Search code examples
cscanfstdionull-character

Inconsistent behavior of fscanf() across different compilers (consuming trailing null character)


I wrote a complete application in C99 and tested it thoroughly on two GNU/Linux-based systems. I was surprised when an attempt to compile it using Visual Studio on Windows resulted in the application misbehaving. At first I couldn't assert what was wrong, but I tried using the VC debugger, and then I discovered a discrepancy concerning the fscanf() function declared in stdio.h.

The following code is sufficient to demonstrate the problem:

#include <stdio.h>

int main() {
    unsigned num1, num2, num3;

    FILE *file = fopen("file.bin", "rb");
    fscanf(file, "%u", &num1);
    fgetc(file); // consume and discard \0
    fscanf(file, "%u", &num2);
    fgetc(file); // ditto
    fscanf(file, "%u", &num3);
    fgetc(file); // ditto
    fclose(file);

    printf("%d, %d, %d\n", num1, num2, num3);

    return 0;
}

Assume that file.bin contains exactly 512\0256\0128\0:

$ hexdump -C file.bin
00000000  35 31 32 00 32 35 36 00  31 32 38 00              |512.256.128.|

Now, when being compiled under GCC 4.8.4 on an Ubuntu machine, the resulting program reads the numbers as expected and prints 512, 256, 128 to stdout.
Compiling it with MinGW 4.8.1 on Windows gives the same, expected result.

However, there seems to be a major difference when I compile the code using Visual Studio Community 2015; namely, the output is:

512, 56, 28

As you can see, the trailing null characters have already been consumed by fscanf(), so fgetc() captures and discards characters that are essential to data integrity.

Commenting out the fgetc() lines makes the code work in VC, but breaks it in GCC (and possibly other compilers).

What is going on here, and how do I turn this into portable C code?
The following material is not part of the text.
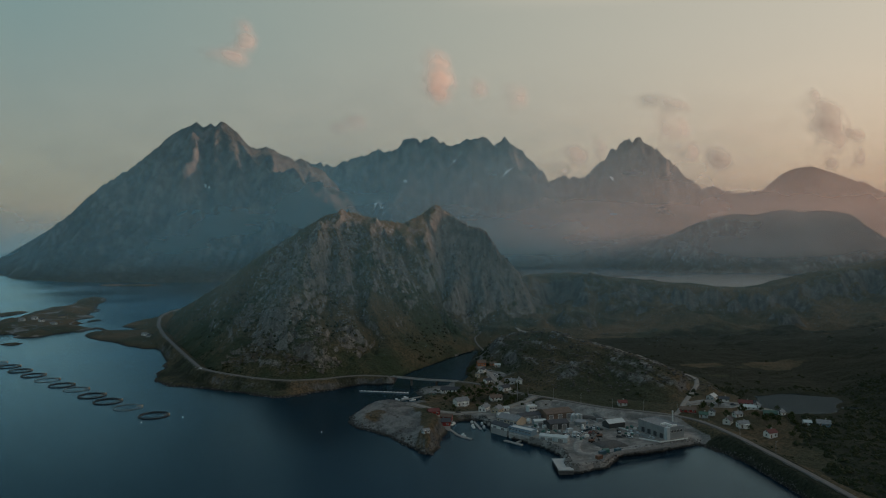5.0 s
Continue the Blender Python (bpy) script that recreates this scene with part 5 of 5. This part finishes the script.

Have I hit undefined behavior? Note that I'm assuming the C99 standard.


Solution

  • TL;DR: you've been bitten by MSVC non-conformance, a longstanding problem that MS has never shown much interest in solving. If you must support MSVC in addition to conforming C implementations, then one way to do so would be to engage conditional compilation directives to suppress the fgetc() calls when the program is compiled via MSVC.


    I'm inclined to agree with the comments that reading binary data via formatted I/O functions is a questionable plan. Even more questionable, however, is the combination of

    compil[ing] it using Visual Studio on Windows

    and

    assuming the C99 standard.

    As far as I am aware, no version of MSVC conforms to C99. Very recent versions may do a better job of conforming to C2011, in part because C2011 makes some features optional that were mandatory in C99.
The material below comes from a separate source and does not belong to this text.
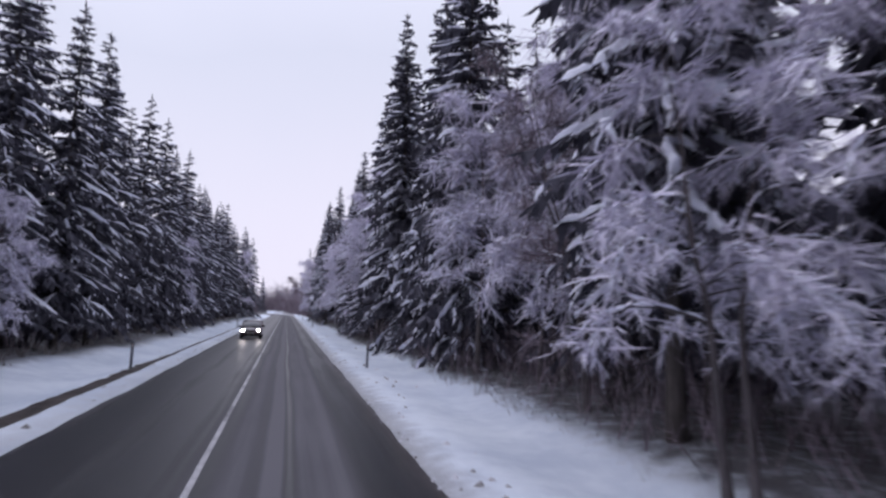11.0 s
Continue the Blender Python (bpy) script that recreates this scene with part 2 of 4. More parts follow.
def asphalt_material():
    """Damp asphalt, with wheel tracks worn dark and pale salt lines along the lanes."""
    m = bpy.data.materials.new("damp_asphalt")
    m.use_nodes = True
    n, k = m.node_tree.nodes, m.node_tree.links
    p = n["Principled BSDF"]
    g = n.new("ShaderNodeTexCoord")
    uv = n.new("ShaderNodeUVMap")
    sep = n.new("ShaderNodeSeparateXYZ")
    k.new(uv.outputs[0], sep.inputs[0])

    def op(kind, a, b, c=None):
        t = n.new("ShaderNodeMath")
        t.operation = kind
        for i, v in enumerate((a, b, c)):
            if v is None:
                continue
            if isinstance(v, (int, float)):
                t.inputs[i].default_value = v
            else:
                k.new(v, t.inputs[i])
        return t.outputs[0]

    def noise_tex(scale, stretch, detail=4):
        mp = n.new("ShaderNodeMapping")
        mp.inputs["Scale"].default_value = stretch
        k.new(uv.outputs[0], mp.inputs[0])
        t = n.new("ShaderNodeTexNoise")
        t.inputs["Scale"].default_value, t.inputs["Detail"].default_value = scale, detail
        k.new(mp.outputs[0], t.inputs["Vector"])
        return t.outputs["Fac"]

    wob = noise_tex(1.0, (0.0, 0.08, 1.0), 2)
    u = op("ADD", sep.outputs["X"], op("MULTIPLY", op("SUBTRACT", wob, 0.5), 0.22))

    def band(centre, width, amount):
        d = op("ABSOLUTE", op("SUBTRACT", u, centre), 0)
        t = n.new("ShaderNodeMapRange")
        t.interpolation_type = "SMOOTHSTEP"
        k.new(d, t.inputs[0])
        t.inputs[1].default_value, t.inputs[2].default_value = 0.0, width
        t.inputs[3].default_value, t.inputs[4].default_value = amount, 0.0
        return t.outputs[0]

    total = None
    for centre, width, amount in ((1.12, 0.26, 0.9), (1.75, 0.9, 0.35), (2.2, 0.28, 0.30), (0.55, 0.35, 0.40), (1.40, 0.17, -0.75), (2.80, 0.65, -0.45),
                                  (-0.75, 0.5, -0.35), (-1.7, 0.5, 0.35), (-1.9, 2.2, -0.72), (-0.28, 0.22, -0.25), (-2.7, 0.6, -0.4), (0.15, 0.25, -0.25), (3.45, 0.45, -0.4)):
        b = band(centre, width, amount)
        total = b if total is None else op("ADD", total, b)
    streak = noise_tex(1.0, (5.0, 0.12, 1.0))
    fine_streak = noise_tex(1.0, (17.0, 0.05, 1.0))
    grain = noise_tex(60.0, (1.0, 1.0, 1.0), 2)
    patch = noise_tex(0.5, (1.0, 0.35, 1.0))
    v = op("ADD", op("MULTIPLY", total, 0.78), op("ADD", op("MULTIPLY", streak, 0.42), op("ADD", op("MULTIPLY", grain, 0.18), op("ADD", op("MULTIPLY", fine_streak, 0.14), op("MULTIPLY", patch, 0.36)))))
    r = n.new("ShaderNodeValToRGB")
    e = r.color_ramp.elements
    e[0].position, e[0].color = 0.32, (0.016, 0.016, 0.020, 1)
    e[1].position, e[1].color = 0.95, (0.138, 0.135, 0.151, 1)
    k.new(v, r.inputs["Fac"])
    rim = n.new("ShaderNodeMapRange")
    rim.interpolation_type = "SMOOTHSTEP"
    k.new(op("ADD", op("ABSOLUTE", sep.outputs["X"], 0), op("MULTIPLY", op("SUBTRACT", noise_tex(1.0, (3.0, 0.8, 1.0)), 0.5), 0.9)), rim.inputs[0])
    rim.inputs[1].default_value, rim.inputs[2].default_value = 2.95, 3.65
    smear = op("MULTIPLY", rim.outputs[0], op("MULTIPLY", op("MULTIPLY", noise_tex(9.0, (1.0, 0.6, 1.0)), 1.35), op("MULTIPLY", op("MULTIPLY_ADD", op("GREATER_THAN", sep.outputs["X"], 0), 0.7, 0.3), op("MULTIPLY_ADD", op("LESS_THAN", sep.outputs["Y"], 55), 0.65, 0.35))))
    mx = n.new("ShaderNodeMix")
    mx.data_type = "RGBA"
    k.new(smear, mx.inputs[0])
    k.new(r.outputs[0], mx.inputs[6])
    mx.inputs[7].default_value = (0.21, 0.18, 0.165, 1)
    k.new(mx.outputs[2], p.inputs["Base Color"])
    q = n.new("ShaderNodeMapRange")
    k.new(v, q.inputs[0])
    q.inputs[1].default_value, q.inputs[2].default_value = 0.2, 0.7
    q.inputs[3].default_value, q.inputs[4].default_value = 0.38, 0.75
    k.new(q.outputs[0], p.inputs["Roughness"])
    p.inputs["Specular IOR Level"].default_value = 0.4
    h = n.new("ShaderNodeBump")
    h.inputs["Strength"].default_value, h.inputs["Distance"].default_value = 0.25, 0.01
    k.new(grain, h.inputs["Height"])
    k.new(h.outputs[0], p.inputs["Normal"])
    return m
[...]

    Whichever version of MSVC you're using, however, I think it fails to conform with the standard (both C99 and C2011) in this area. Here is the relevant text from C99, section 7.19.6.2

    A conversion specification is executed in the following steps:

    [...]

    An input item is read from the stream [...]. An input item is defined as the longest sequence of input characters which does not exceed any specified field width and which is, or is a prefix of, a matching input sequence. The first character, if any, after the input item remains unread.

    The standard is quite clear that the first character that does not match the input sequence remains unread, so the only ways MSVC could be considered conforming is if the \0 characters could be construed as being part of (and terminating) a matching input sequence, or if fgetc() were permitted to skip \0 characters. I see no justification for the latter, especially given that the stream was opened in binary mode, so let's consider the former.

    For a u conversion specifier, a matching input sequence is defined as one that

    Matches an optionally signed decimal integer, whose format is the same as expected for the subject sequence of the strtoul function with the value 10 for the base argument.

    The "subject sequence of the strtoul function" is defined in that function's specifications:

    First, they decompose the input string into three parts: an initial, possibly empty, sequence of white-space characters (as specified by the isspace function), a subject sequence resembling an integer represented in some radix determined by the value of base, and a final string of one or more unrecognized characters, including the terminating null character of the input string.

    Note in particular that the terminating null character is explicitly attributed to the final string of unrecognized characters. It is not part of the subject string, and therefore should not be matched by fscanf() when it converts input according to a u specifier.